I'm desperately trying not to come up with 100 impossible resolutions that are doomed for failure on January 2. Or even 12:01 am on January 1. In fact, even the modest prospect of 2-3 resolutions make me tremble.
It's not that I'm against improvement of some sort...losing weight, exercising, being kind. It's just that I have a tendency to take things to the extreme and become very works oriented. Goals are not wrong, but for me they tend to cause me to wander from what's important.
There's a line in a song by Chris Rice that says "Teach us to count the days; teach us to make the days count." Somewhere inside my goal-oriented psyche I make the days count by how many items I can check off my list, how much I've accomplished.

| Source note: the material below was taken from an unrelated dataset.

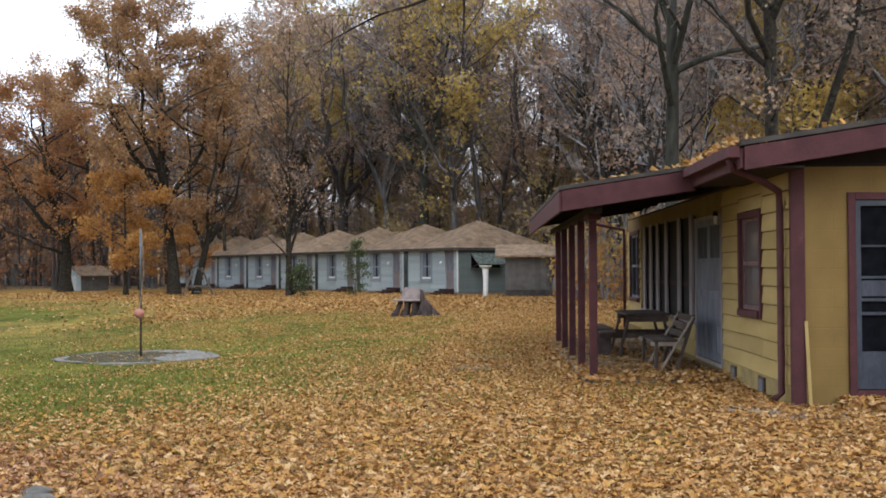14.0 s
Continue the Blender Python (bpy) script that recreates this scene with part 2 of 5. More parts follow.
LEAF_RUST = leaf_mat("dull_rust_leaves", [(0.228, 0.154, 0.131), (0.374, 0.251, 0.185), (0.508, 0.353, 0.249), (0.628, 0.486, 0.362)], through_light=0.55, by_object=0.25, patch=0.3)
LEAF_ORANGE = leaf_mat("rust_orange_leaves", [(0.17, 0.0824, 0.0506), (0.3, 0.139, 0.067), (0.41, 0.211, 0.0892), (0.5, 0.317, 0.149)], through_light=0.4, by_object=0.2, patch=0.35)
LEAF_YELLOW = leaf_mat("yellow_leaves", [(0.24, 0.171, 0.0808), (0.393, 0.282, 0.0969), (0.546, 0.4, 0.122), (0.612, 0.47, 0.194)], through_light=0.45, by_object=0.2, patch=0.3)
LEAF_BROWN = leaf_mat("brown_leaves", [(0.169, 0.119, 0.096), (0.286, 0.196, 0.144), (0.429, 0.284, 0.184), (0.52, 0.365, 0.24)], through_light=0.35, by_object=0.2, patch=0.3)
LEAF_UMBER = leaf_mat("umber_leaves", [(0.135, 0.0924, 0.0736), (0.216, 0.14, 0.0992), (0.324, 0.199, 0.115), (0.405, 0.266, 0.144)], through_light=0.3, by_object=0.2, patch=0.3)
LEAF_OLIVE = leaf_mat("olive_leaves", [(0.195, 0.163, 0.096), (0.312, 0.247, 0.12), (0.442, 0.325, 0.144), (0.52, 0.377, 0.176)], through_light=0.35, by_object=0.2, patch=0.3)
LEAF_OAK = leaf_mat("oak_leaves", [(0.217, 0.118, 0.07), (0.345, 0.200, 0.100), (0.450, 0.280, 0.138), (0.570, 0.410, 0.225)], through_light=0.45, patch=0.45, patch_scale=0.3)
LEAF_GOLD = leaf_mat("golden_maple_leaves", [(0.307, 0.137, 0.0581), (0.439, 0.219, 0.0711), (0.551, 0.312, 0.0969), (0.591, 0.366, 0.155)], through_light=0.45, patch=0.35)
LEAF_GREEN = leaf_mat("dull_green_leaves", [(0.05, 0.075, 0.035), (0.08, 0.11, 0.05), (0.13, 0.15, 0.06)], through_light=0.4)
FALLEN_GOLD = leaf_mat("fallen_golden_leaves", [(0.109, 0.062, 0.033), (0.348, 0.174, 0.056), (0.544, 0.309, 0.090), (0.414, 0.204, 0.068), (0.63, 0.448, 0.246), (0.501, 0.269, 0.090), (0.184, 0.100, 0.050), (0.587, 0.393, 0.155)], 0.75, 0.1, gloss=0.05)
FALLEN_RUST = leaf_mat("fallen_rust_leaves", [(0.20, 0.11, 0.04), (0.36, 0.20, 0.06), (0.48, 0.29, 0.085), (0.30, 0.15, 0.05), (0.52, 0.36, 0.15)], 0.8, 0.1, gloss=0.03)
FALLEN_BROWN = leaf_mat("fallen_wet_brown_leaves", [(0.117, 0.055, 0.0282), (0.233, 0.11, 0.0484), (0.36, 0.18, 0.0836), (0.445, 0.26, 0.15), (0.382, 0.16, 0.044), (0.53, 0.36, 0.246)], 0.6, 0.05, gloss=0.15)
GRASS = leaf_mat("lawn_grass", [(0.0874, 0.12, 0.024), (0.123, 0.158, 0.03), (0.185, 0.182, 0.042), (0.269, 0.204, 0.06)], 0.6, 0.2)


# ---- mesh helpers ----
class Shape:
    """Collects vertices and faces of one mesh."""

    def __init__(self):
        self.v, self.f = [], []

    def box(self, lo, hi, m=None):
        n = len(self.v)
        for z in (lo[2], hi[2]):
            for x, y in ((lo[0], lo[1]), (hi[0], lo[1]), (hi[0], hi[1]), (lo[0], hi[1])):
                p = Vector((x, y, z))
                self.v.append(tuple(m @ p if m else p))
        self.f += [tuple(n + i for i in q) for q in ((3, 2, 1, 0), (4, 5, 6, 7), (0, 1, 5, 4), (1, 2, 6, 5), (2, 3, 7, 6), (3, 0, 4, 7))]
        return self

    def beam(self, p, q, w, h, up=(0, 0, 1)):
        """A bar from p to q, w wide and h high."""
        p, q = Vector(p), Vector(q)
        d = q - p
        s = d.cross(Vector(up))
        s = s.normalized() if s.length > 1e-6 else Vector((1, 0, 0))
        u = s.cross(d).normalized()
        n = len(self.v)
        for e in (p, q):
            for a, b in ((-1, -1), (1, -1), (1, 1), (-1, 1)):
                self.v.append(tuple(e + s * (a * w / 2) + u * (b * h / 2)))
        self.f += [tuple(n + i for i in r) for r in ((0, 1, 2, 3), (7, 6, 5, 4), (1, 0, 4, 5), (2, 1, 5, 6), (3, 2, 6, 7), (0, 3, 7, 4))]
        return self

    def tube(self, pts, radii, sides=6, cap=True):
        pts = np.asarray(pts, float)
        k = len(pts)
        t = np.gradient(pts, axis=0)
        t /= np.linalg.norm(t, axis=1)[:, None] + 1e-9
        a = np.array([1.0, 0, 0]) if abs(t[0][0]) < 0.8 else np.array([0, 1.0, 0])
        s = np.cross(t, a)
        s /= np.linalg.norm(s, axis=1)[:, None] + 1e-9
        u = np.cross(t, s)
        ang = np.arange(sides) * 2 * np.pi / sides
        r = np.broadcast_to(np.asarray(radii, float), (k,))
        ring = pts[:, None] + r[:, None, None] * (np.cos(ang)[None, :, None] * s[:, None] + np.sin(ang)[None, :, None] * u[:, None])
        n = len(self.v)
        self.v += [tuple(p) for p in ring.reshape(-1, 3)]
        for i in range(k - 1):
            for j in range(sides):
                j2 = (j + 1) % sides
                self.f.append((n + i * sides + j, n + i * sides + j2, n + (i + 1) * sides + j2, n + (i + 1) * sides + j))
        if cap:
            self.f.append(tuple(n + j for j in reversed(range(sides))))
            self.f.append(tuple(n + (k - 1) * sides + j for j in range(sides)))
        return self

    def ribbon(self, pts, radii, side):
        """A narrow flat strip along a line, for fine far twigs."""
        n = len(self.v)
        for p, r in zip(pts, radii):
            self.v += [tuple(p - side * r), tuple(p + side * r)]
        for i in range(len(pts) - 1):
            self.f.append((n + 2 * i, n + 2 * i + 1, n + 2 * i + 3, n + 2 * i + 2))
        return self

    def face(self, *pts):
        n = len(self.v)
        self.v += [tuple(p) for p in pts]
        self.f.append(tuple(range(n, n + len(pts))))
        return self

    def slab(self, pts, thick):
        """A flat polygon given thickness along the downward direction."""
        n, k = len(self.v), len(pts)
        self.v += [tuple(p) for p in pts] + [(p[0], p[1], p[2] - thick) for p in pts]
        self.f.append(tuple(range(n, n + k)))
        self.f.append(tuple(n + k + i for i in reversed(range(k))))
        for i in range(k):
            j = (i + 1) % k
            self.f.append((n + j, n + i, n + k + i, n + k + j))
        return self

    def mesh(self, name, material, bevel=0.0, smooth=False):
        me = bpy.data.meshes.new(name)
        me.from_pydata(self.v, [], self.f)
        if bevel:
            bm = bmesh.new()
            bm.from_mesh(me)
            bmesh.ops.bevel(bm, geom=bm.edges[:], offset=bevel, segments=1, affect="EDGES", clamp_overlap=True)
            bm.to_mesh(me)
            bm.free()
        if smooth:
            me.shade_smooth()
        me.materials.append(material)
        me.update()
        return me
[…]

And there's no real satisfaction in that. And that is not what this song, "Life Means So Much", is about.
What counts, what is important is relationships - especially the one between me and my God and Creator. What counts is appreciating what Christ did for ME through His earthly birth, cruel death and miraculous resurrection. And I demonstrate my understanding of Christ's sacrifice by actively demonstrating His qualities to those around me.
And so, this year I'm starting a revolution against resolutions. I'm not making any. Sure, I'll try to eat healthy, remember my family's birthdays, pray more, etc but not because these are on a list, but because they're the right thing to do.